* _What this task involves_
Copy out the listing that follows, exact in every word, and skip the images.

☆ ☆ ☆ ☆ ☆ ☆ ☆

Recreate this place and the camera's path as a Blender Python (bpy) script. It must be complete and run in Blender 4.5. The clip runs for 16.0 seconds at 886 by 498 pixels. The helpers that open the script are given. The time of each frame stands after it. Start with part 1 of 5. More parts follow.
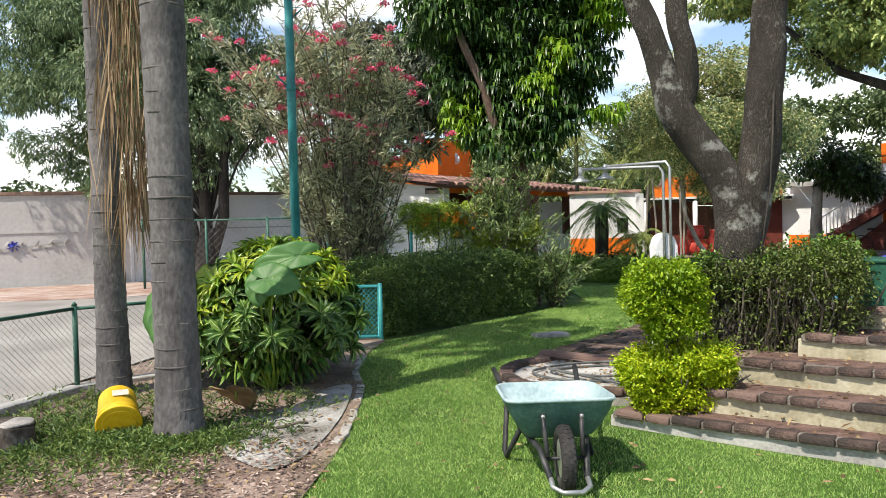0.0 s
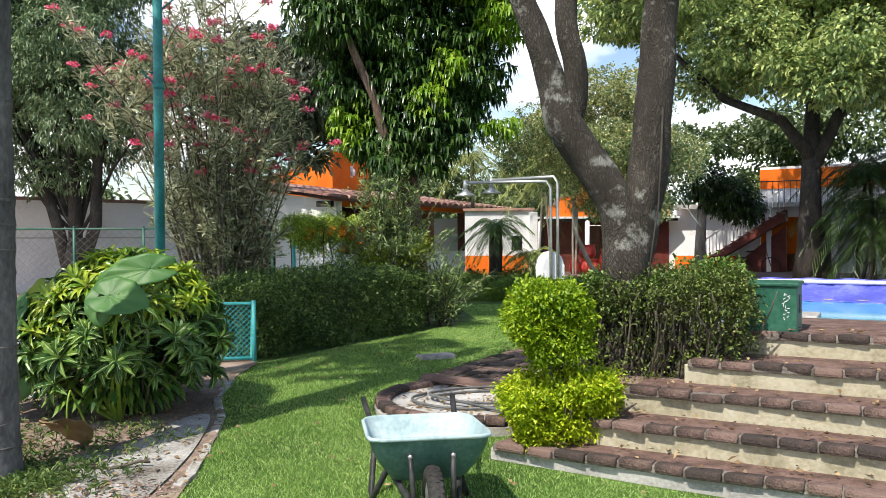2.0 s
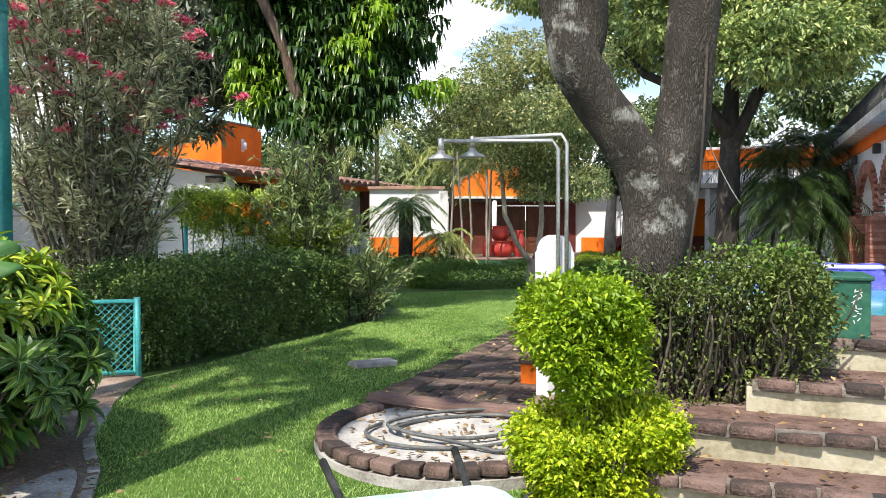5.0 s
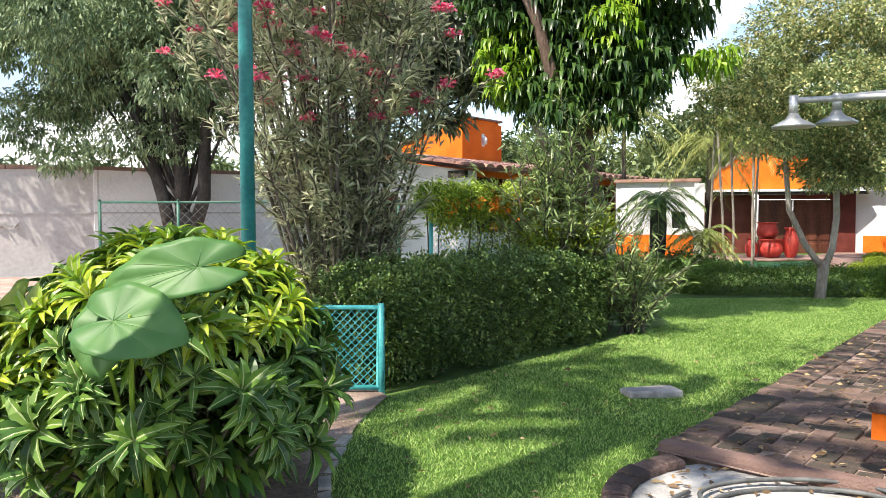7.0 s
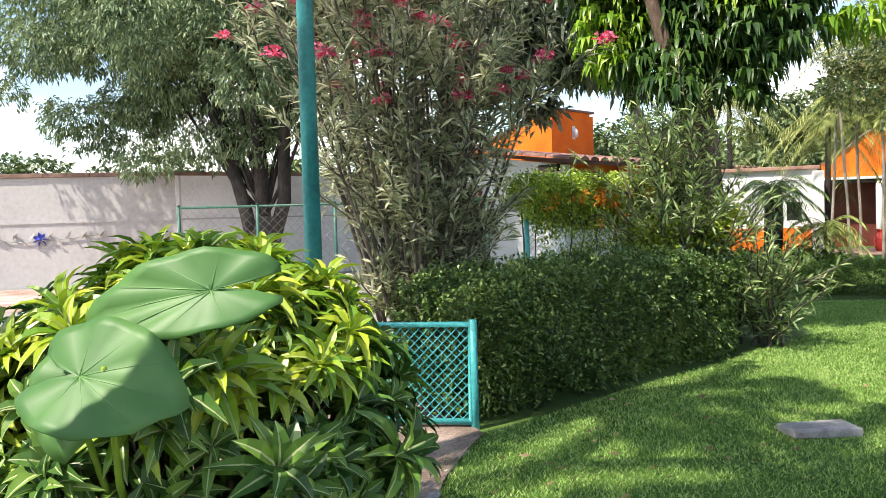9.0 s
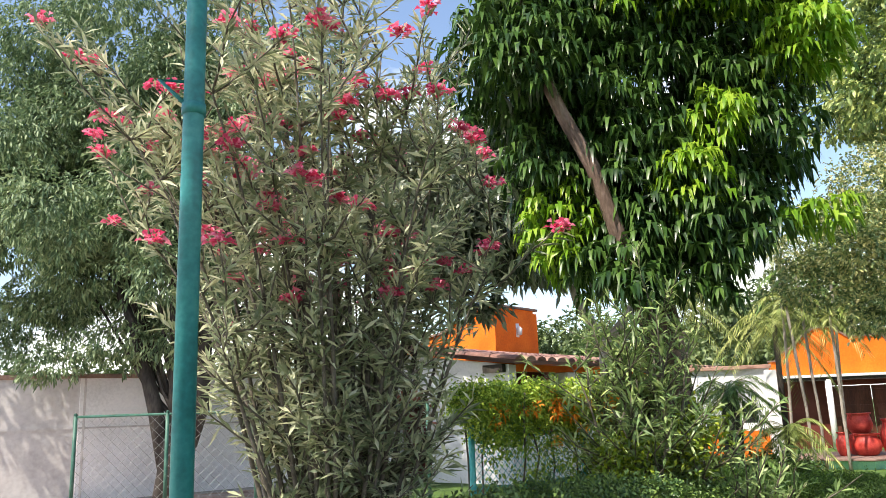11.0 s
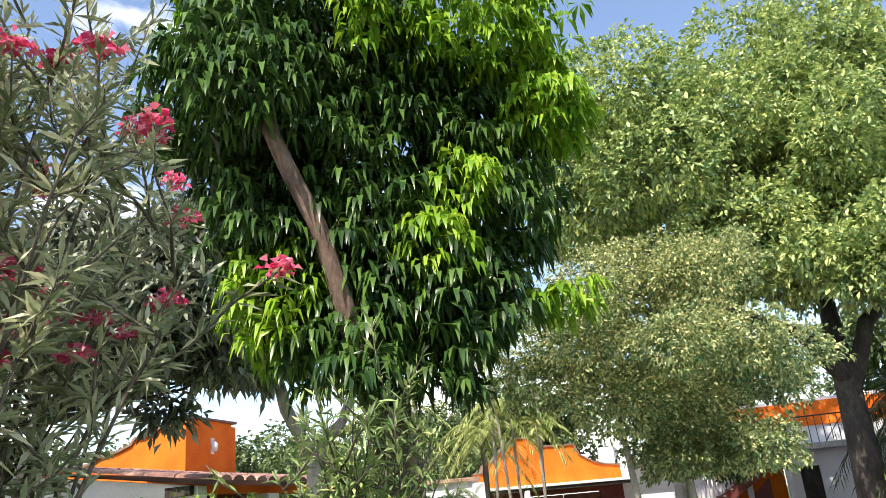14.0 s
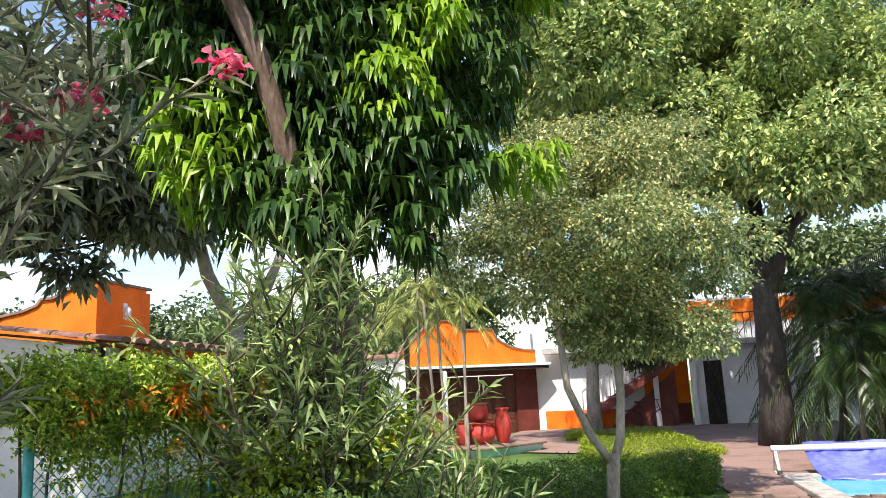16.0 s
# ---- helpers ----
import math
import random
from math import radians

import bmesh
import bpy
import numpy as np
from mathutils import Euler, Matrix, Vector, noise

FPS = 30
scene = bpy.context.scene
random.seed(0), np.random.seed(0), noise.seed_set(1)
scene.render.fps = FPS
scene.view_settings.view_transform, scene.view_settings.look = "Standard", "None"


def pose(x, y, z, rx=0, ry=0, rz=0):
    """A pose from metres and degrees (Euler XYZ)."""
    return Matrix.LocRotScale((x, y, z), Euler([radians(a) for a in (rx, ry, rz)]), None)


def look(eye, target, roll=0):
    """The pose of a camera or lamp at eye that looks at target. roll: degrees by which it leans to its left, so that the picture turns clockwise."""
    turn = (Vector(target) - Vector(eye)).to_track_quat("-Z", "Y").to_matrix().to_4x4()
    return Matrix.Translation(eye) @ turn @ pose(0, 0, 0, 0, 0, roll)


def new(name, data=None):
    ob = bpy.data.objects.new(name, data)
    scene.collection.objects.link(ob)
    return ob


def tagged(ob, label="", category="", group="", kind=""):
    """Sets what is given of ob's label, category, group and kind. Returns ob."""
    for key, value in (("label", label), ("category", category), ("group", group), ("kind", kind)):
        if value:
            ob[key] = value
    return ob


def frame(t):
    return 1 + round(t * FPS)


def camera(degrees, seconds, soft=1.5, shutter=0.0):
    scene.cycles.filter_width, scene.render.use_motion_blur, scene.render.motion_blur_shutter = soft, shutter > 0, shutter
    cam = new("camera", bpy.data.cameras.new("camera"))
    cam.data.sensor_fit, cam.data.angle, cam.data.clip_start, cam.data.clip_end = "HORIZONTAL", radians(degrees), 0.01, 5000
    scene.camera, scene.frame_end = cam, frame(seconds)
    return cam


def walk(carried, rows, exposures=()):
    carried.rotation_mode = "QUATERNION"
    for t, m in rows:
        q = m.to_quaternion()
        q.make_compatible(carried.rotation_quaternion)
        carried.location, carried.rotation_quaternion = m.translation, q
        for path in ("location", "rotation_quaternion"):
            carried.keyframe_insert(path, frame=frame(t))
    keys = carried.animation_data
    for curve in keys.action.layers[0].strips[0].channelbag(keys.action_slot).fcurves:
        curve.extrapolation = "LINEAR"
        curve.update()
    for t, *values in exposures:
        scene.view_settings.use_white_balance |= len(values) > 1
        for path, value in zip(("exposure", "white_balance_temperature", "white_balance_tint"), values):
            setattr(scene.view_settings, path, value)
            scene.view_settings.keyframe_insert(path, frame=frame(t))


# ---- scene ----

☆ ☆ ☆ ☆ ☆ ☆ ☆

* _Task output_
Recreate this place and the camera's path as a Blender Python (bpy) script. It must be complete and run in Blender 4.5. The clip runs for 16.0 seconds at 886 by 498 pixels. The helpers that open the script are given. The time of each frame stands after it. Start with part 1 of 5. More parts follow.
0.0 s
2.0 s
5.0 s
7.0 s
9.0 s
11.0 s
14.0 s
16.0 s
# ---- helpers ----
import math
import random
from math import radians

import bmesh
import bpy
import numpy as np
from mathutils import Euler, Matrix, Vector, noise

FPS = 30
scene = bpy.context.scene
random.seed(0), np.random.seed(0), noise.seed_set(1)
scene.render.fps = FPS
scene.view_settings.view_transform, scene.view_settings.look = "Standard", "None"


def pose(x, y, z, rx=0, ry=0, rz=0):
    """A pose from metres and degrees (Euler XYZ)."""
    return Matrix.LocRotScale((x, y, z), Euler([radians(a) for a in (rx, ry, rz)]), None)


def look(eye, target, roll=0):
    """The pose of a camera or lamp at eye that looks at target. roll: degrees by which it leans to its left, so that the picture turns clockwise."""
    turn = (Vector(target) - Vector(eye)).to_track_quat("-Z", "Y").to_matrix().to_4x4()
    return Matrix.Translation(eye) @ turn @ pose(0, 0, 0, 0, 0, roll)


def new(name, data=None):
    ob = bpy.data.objects.new(name, data)
    scene.collection.objects.link(ob)
    return ob


def tagged(ob, label="", category="", group="", kind=""):
    """Sets what is given of ob's label, category, group and kind. Returns ob."""
    for key, value in (("label", label), ("category", category), ("group", group), ("kind", kind)):
        if value:
            ob[key] = value
    return ob


def frame(t):
    return 1 + round(t * FPS)


def camera(degrees, seconds, soft=1.5, shutter=0.0):
    scene.cycles.filter_width, scene.render.use_motion_blur, scene.render.motion_blur_shutter = soft, shutter > 0, shutter
    cam = new("camera", bpy.data.cameras.new("camera"))
    cam.data.sensor_fit, cam.data.angle, cam.data.clip_start, cam.data.clip_end = "HORIZONTAL", radians(degrees), 0.01, 5000
    scene.camera, scene.frame_end = cam, frame(seconds)
    return cam


def walk(carried, rows, exposures=()):
    carried.rotation_mode = "QUATERNION"
    for t, m in rows:
        q = m.to_quaternion()
        q.make_compatible(carried.rotation_quaternion)
        carried.location, carried.rotation_quaternion = m.translation, q
        for path in ("location", "rotation_quaternion"):
            carried.keyframe_insert(path, frame=frame(t))
    keys = carried.animation_data
    for curve in keys.action.layers[0].strips[0].channelbag(keys.action_slot).fcurves:
        curve.extrapolation = "LINEAR"
        curve.update()
    for t, *values in exposures:
        scene.view_settings.use_white_balance |= len(values) > 1
        for path, value in zip(("exposure", "white_balance_temperature", "white_balance_tint"), values):
            setattr(scene.view_settings, path, value)
            scene.view_settings.keyframe_insert(path, frame=frame(t))


# ---- scene ----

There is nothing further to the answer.